Mass starts with an eerie backwards guitar riff that initiates the melody, before erupting itself into a spine-chilling wall of symphonic guitars and intense blasting. Niklas Kvartforth (Shining, Funeral Dirge) makes his guest vocal appearance on the menacing track. Blending some grim, airy doom, cold black metal riffs from guitarist Nassos Defiant Stergiou and severely tormented, shrieky vocals. The song is a complete beast of gnawing, violent atmospheres. There’s an undeniable swarming feel to the guitars that give off an influence from Behemoth. Which I’m not complaining about.
Odium was recorded by George Emmanuel (Rotting Christ, Lucifer’s Child), full of nasty tones and clear dynamics. The album artwork is done by Seth Siro Anton (Septicflesh) and aesthetically matches the feel of the soundscape. The record has several audio clips of pained screaming, sound effects like flies buzzing, metal scraping on the floor and other befitting bits of evil that bring another level of terrifying.

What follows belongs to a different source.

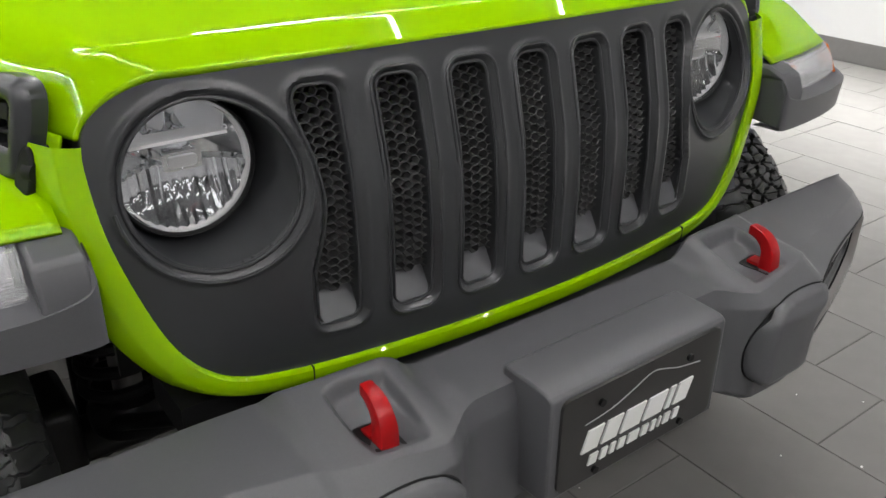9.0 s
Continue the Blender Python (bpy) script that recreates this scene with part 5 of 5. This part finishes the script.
for s_ in SIDES:
    decal = new("hood_decal")
    decal.parent = car
    # head and tail along the car, and the slot in each block
    for y0, y1, cuts in ((1.188, 1.288, (0.46, 0.66, 0.28)), (1.072, 1.168, (0.50, 0.80, 0.30)), (0.952, 1.050, (0.42, 0.58, 0.26)), (0.902, 0.938, None),
                         (0.788, 0.884, (0.38, 0.62, 0.30)), (0.662, 0.766, (0.34, 0.66, 0.30)), (0.500, 0.634, (0.40, 0.60, 0.36))):
        decal_block(s_, decal, y0, y1, REDLINE, 0.0006, 0.0028, cuts)
        decal_block(s_, decal, y0, y1, DECAL, 0.0012, 0.0, cuts)
    badge = new("side_badge")
    badge.parent = car
    for y0, y1, z0, z1 in ((1.640, 1.682, 0.692, 0.768), (1.588, 1.632, 0.697, 0.742), (1.534, 1.580, 0.694, 0.740), (1.484, 1.526, 0.676, 0.738)):
        bm = bmesh.new()
        prism(bm, rounded(y1 - y0, z1 - z0, 0.014, 4, (y0 + y1) / 2 - 0.02, (z0 + z1) / 2 + 0.022), lambda a, b, d: (s_ * (0.8065 + d), a, b), 0.0, 0.006)
        bevelled(part("badge_block", fix(bm), DECAL, badge, "dark badge block", 35), 0.002)
        bm = bmesh.new()
        prism(bm, rounded(y1 - y0 + 0.004, z1 - z0 + 0.004, 0.015, 4, (y0 + y1) / 2 - 0.02, (z0 + z1) / 2 + 0.022), lambda a, b, d: (s_ * (0.8062 + d), a, b), 0.0, 0.002)
        part("badge_edge", fix(bm), REDLINE, badge)
    for k in range(8):
        y = 1.655 - k * 0.0265
        bm = bmesh.new()
        prism(bm, rounded(0.021, 0.017, 0.002, 2, y, 0.680), lambda a, b, d: (s_ * (0.8064 + d), a, b), 0.0, 0.0015)
        part("badge_bar", fix(bm), DARK, badge)

# ---- under the front: axle, springs, rods, frame ----
bm = bmesh.new()
tube(bm, [(-0.66, 0.718, 0.42), (0.66, 0.718, 0.42)], 0.042, 14)
axle = part("front_axle", fix(bm), STEEL, car, "black steel front axle")
disc("axle_housing", (0.22, 0.66, 0.42), (0, -1, 0), 0.12, 0.07, STEEL, axle, "", 24, 0.5)
for s_ in SIDES:
    sus = new("suspension")
    sus.parent = car
    bm = bmesh.new()
    coil = [(s_ * 0.541 + 0.070 * math.cos(a), 0.668 + 0.070 * math.sin(a), 0.53 + 0.30 * a / (13 * math.pi)) for a in (2 * math.pi * k / 16 for k in range(int(6.5 * 16) + 1))]
    tube(bm, coil, 0.0115, 8)
    part("coil_spring", fix(bm), STEEL, sus, "black coil spring")
    bm = bmesh.new()
    lathe(bm, [(0.001, 0.47), (0.072, 0.47), (0.075, 0.50), (0.06, 0.525), (0.001, 0.53)], lambda r, a, d: (s_ * 0.541 + r * math.cos(a), 0.668 + r * math.sin(a), d), 20)
    part("spring_seat", fix(bm), STEEL, sus)
    bm = bmesh.new()
    tube(bm, [(s_ * 0.541, 0.668, 0.53), (s_ * 0.541, 0.668, 0.70)], 0.026, 12)
    part("bump_stop", fix(bm), BASE, sus, "pale bump stop")
    bm = bmesh.new()
    tube(bm, [(s_ * 0.585, 0.80, 0.42), (s_ * 0.57, 0.83, 0.86)], 0.028, 12)
    part("damper", fix(bm), STEEL, sus)
    bm = bmesh.new()
    prism(bm, [(0.24, 0.60), (0.44, 0.62), (0.60, 0.74), (0.95, 0.76), (1.30, 0.62), (1.60, 0.56), (1.60, 0.44), (1.25, 0.50), (0.92, 0.64), (0.62, 0.62), (0.46, 0.52), (0.24, 0.52)],
          lambda a, b, d: (s_ * d, a, b), 0.36, 0.43)
    bevelled(part("frame_rail", fix(bm), STEEL, sus, "black frame rail", 35), 0.008)
    bm = bmesh.new()
    tube(bm, dense([(s_ * 0.60, 0.70, 0.40), (s_ * 0.52, 0.95, 0.44), (s_ * 0.42, 1.3, 0.46)], 5), 0.026, 10)
    part("control_arm", fix(bm), STEEL, sus)
    # steering knuckle
    bm = bmesh.new()
    prism(bm, [(0.65, 0.30), (0.79, 0.30), (0.80, 0.54), (0.64, 0.54)], lambda a, b, d: (s_ * d, a, b), 0.63, 0.70)
    bevelled(part("knuckle", fix(bm), STEEL, sus), 0.015)
steer = new("steering_linkage")
steer.parent = car
for pts, r in (([(-0.64, 0.57, 0.40), (0.64, 0.57, 0.40)], 0.017), ([(-0.62, 0.55, 0.455), (-0.35, 0.53, 0.47), (0.30, 0.50, 0.56)], 0.019),
               ([(-0.58, 0.62, 0.50), (-0.52, 0.50, 0.56), (-0.40, 0.40, 0.58), (0.40, 0.40, 0.58), (0.52, 0.50, 0.56), (0.58, 0.62, 0.50)], 0.014),
               ([(-0.40, 0.62, 0.48), (0.40, 0.62, 0.62)], 0.021), ([(-0.62, 0.48, 0.36), (-0.30, 0.46, 0.37), (0.10, 0.46, 0.38)], 0.022)):
    bm = bmesh.new()
    tube(bm, dense(pts, 4), r, 10)
    part("rod", fix(bm), STEEL, steer, "black steering rod")
bm = bmesh.new()
block(bm, -0.43, 0.43, 0.235, 0.30, 0.52, 0.66)
bevelled(part("cross_member", fix(bm), STEEL, car, "black steel cross member"), 0.01)
bm = bmesh.new()
block(bm, -0.56, 0.56, 0.30, 0.42, 0.665, 0.72)
part("lower_shroud", fix(bm), DARK, car)
bm = bmesh.new()
block(bm, -0.53, 0.53, 0.215, 0.30, 0.668, 0.676)
bevelled(part("lower_fascia", fix(bm), GREY, car, "grey plastic strip behind the bumper"), 0.002)
for s_ in SIDES:
    bm = bmesh.new()
    prism(bm, chaikin([(0.64, 0.245), (0.62, 0.352), (0.46, 0.346), (0.28, 0.320), (0.28, 0.235)], 1), lambda a, b, d: (s_ * a, b, d), 0.550, 0.562)
    bevelled(part("bumper_bracket", fix(bm), STEEL, car, "black steel bumper bracket"), 0.003)
    disc("bracket_bolt", (s_ * 0.55, 0.30, 0.562), (0, 0, 1), 0.011, 0.008, GREY, car, "", 12)
bm = bmesh.new()
block(bm, -0.44, 0.44, 0.44, 1.60, 0.78, 1.07)
part("engine_bay", fix(bm), DARK, car)
bm = bmesh.new()
block(bm, -0.70, 0.70, 1.64, 3.9, 0.56, 0.62)
part("underbody", fix(bm), DARK, car)
bm = bmesh.new()
block(bm, -0.78, 0.78, 1.72, 3.9, 0.63, 1.28)
part("cabin_floor", fix(bm), DARK, car)

# hard top over the cabin
top = new("hard_top")
top.parent = car
bm = bmesh.new()
rows = []
for y, z, w in ((1.93, 1.795, 0.66), (2.00, 1.825, 0.665), (2.6, 1.845, 0.67), (3.4, 1.845, 0.67), (3.88, 1.825, 0.66), (3.95, 1.79, 0.65)):
    rows.append([(w * math.sin(a), y, z - 0.05 * (1 - math.cos(a)) * 1.2) for a in (radians(-84 + 168 * k / 16) for k in range(17))])
sheet(bm, rows)
thick(part("roof", fix(bm), BLACKP, top, "black roof panel"), 0.02)
for s_ in SIDES:
    flat_panel("side_window", s_, [(2.75, 1.31), (3.90, 1.31), (3.86, 1.74), (2.70, 1.74)], 0.80, TINT, top, "dark side glass", 0.01, 0.16, 0.002)
    flat_panel("door_frame", s_, [(1.86, 1.36), (2.06, 1.74), (2.66, 1.74), (2.70, 1.31), (2.76, 1.31), (2.73, 1.775), (2.02, 1.775), (1.80, 1.36)], 0.806, BLACKP, top, "", 0.02, 0.16, 0.003)
bm = bmesh.new()
block(bm, -0.66, 0.66, 3.93, 3.97, 0.55, 1.78)
bevelled(part("tailgate", fix(bm), GREEN, top, "lime green tailgate"), 0.02)

# ---- dark sign bars high on the white wall ----
sign = new("wall_sign")
tagged(sign, "dark grey sign bars mounted high on the white wall", "sign")
SIGN = material("dark_sign_vinyl", (0.04, 0.04, 0.045), rough=0.5, vary=0.05, scale=50)


def sign_bar(y0, y1, z0, z1, slant=0.0):
    bm = bmesh.new()
    prism(bm, [(y0, z0), (y1, z0), (y1 - slant, z1), (y0 - slant, z1)], lambda a, b, d: (XR - d, a, b), 0.001, 0.012)
    part("sign_bar", fix(bm), SIGN, sign)


y = 4.6
for w in (0.40, 0.42, 0.50, 0.50, 0.20, 0.40):
    sign_bar(y, y - w, 2.74, 3.26, -0.12)
    y -= w + 0.12
y = 4.3
for w in (0.22, 0.20, 0.16, 0.20, 0.28, 0.20, 0.16, 0.09, 0.20, 0.20):
    sign_bar(y, y - w, 2.34, 2.58, -0.05)
    y -= w + 0.09
for k in range(16):
    sign_bar(4.1 - k * 0.15, 4.01 - k * 0.15, 2.10, 2.19, 0.0)

# ---- floor tiles ----
TX, TY, GAP = 0.321, 0.6055, 0.0028
OFFSETS = {4: 0.366, 3: 0.163, 2: -0.040, 1: -0.260, 0: 0.150, -1: 0.362, -2: 0.365, -4: 0.326, -3: 0.13}


def tile_data():
    bm = bmesh.new()
    w, h, e = (TX - GAP) / 2, (TY - GAP) / 2, 0.0015
    rows = []
    for i, d in ((0.0, -0.006), (0.0, -e), (e, 0.0)):
        rows.append([(x * (w - i) / w, y * (h - i) / h, d) for x, y in ((-w, -h), (w, -h), (w, h), (-w, h))])
    vs = sheet(bm, rows, close=True)
    bm.faces.new(vs[-1])
    return mesh_of("floor_tile", fix(bm), TILE, 20)


tile_mesh = tile_data()
rest = bmesh.new()
rnd = random.Random(3)
for k in range(-15, 16):
    xc = 0.014 + TX * (k + 0.5)
    off = OFFSETS.get(k, rnd.choice((0.0, 0.2, 0.4)))
    for j in range(-10, 14):
        yc = off + TY * (j + 0.5)
        if not (XL + TX / 2 < xc < XR - TX / 2 and YF + TY / 2 < yc < YB - TY / 2):
            continue
        if -1.7 < xc < 3.4 and -1.3 < yc < 4.6:
            ob = new("tile", tile_mesh)
            ob.parent = floor
            ob.location = (xc, yc, rnd.uniform(-0.0003, 0.0003))
        else:
            block(rest, xc - TX / 2 + GAP / 2, xc + TX / 2 - GAP / 2, yc - TY / 2 + GAP / 2, yc + TY / 2 - GAP / 2, -0.006, 0.0)
tagged(part("far_tiles", fix(rest), TILE, floor), kind="stuff")

# white grit scattered on the tiles before the car
for k in range(26):
    x, y = rnd.uniform(0.25, 1.5), rnd.uniform(-0.35, 0.6)
    bm = bmesh.new()
    r = rnd.uniform(0.002, 0.0045)
    prism(bm, [(r * math.cos(q) * rnd.uniform(0.7, 1.2), r * math.sin(q) * rnd.uniform(0.7, 1.2)) for q in (2 * math.pi * i / 6 for i in range(6))],
          lambda a, b, d: (x + a, y + b, d), 0.0, r * 0.6)
    g = part("grit", fix(bm), GRIT)
    tagged(g, "small white speck of grit on the tile floor", "grit", "grit on the floor")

A criticism I have, is the songs, while good, can carry on a little too long. This also dampens the overall feel of a fairly coherent album. Shave a solid six minutes over the course of a few songs, and it would improve on listener fatigue.
Still, Odium is chock-full of fiery guitars, submersive ambience, infernal death metal riffs and utter black metal darkness. What’s not to love. Wothrosch sounds angered and ready to engulf the world with flames. Spin it if you dare.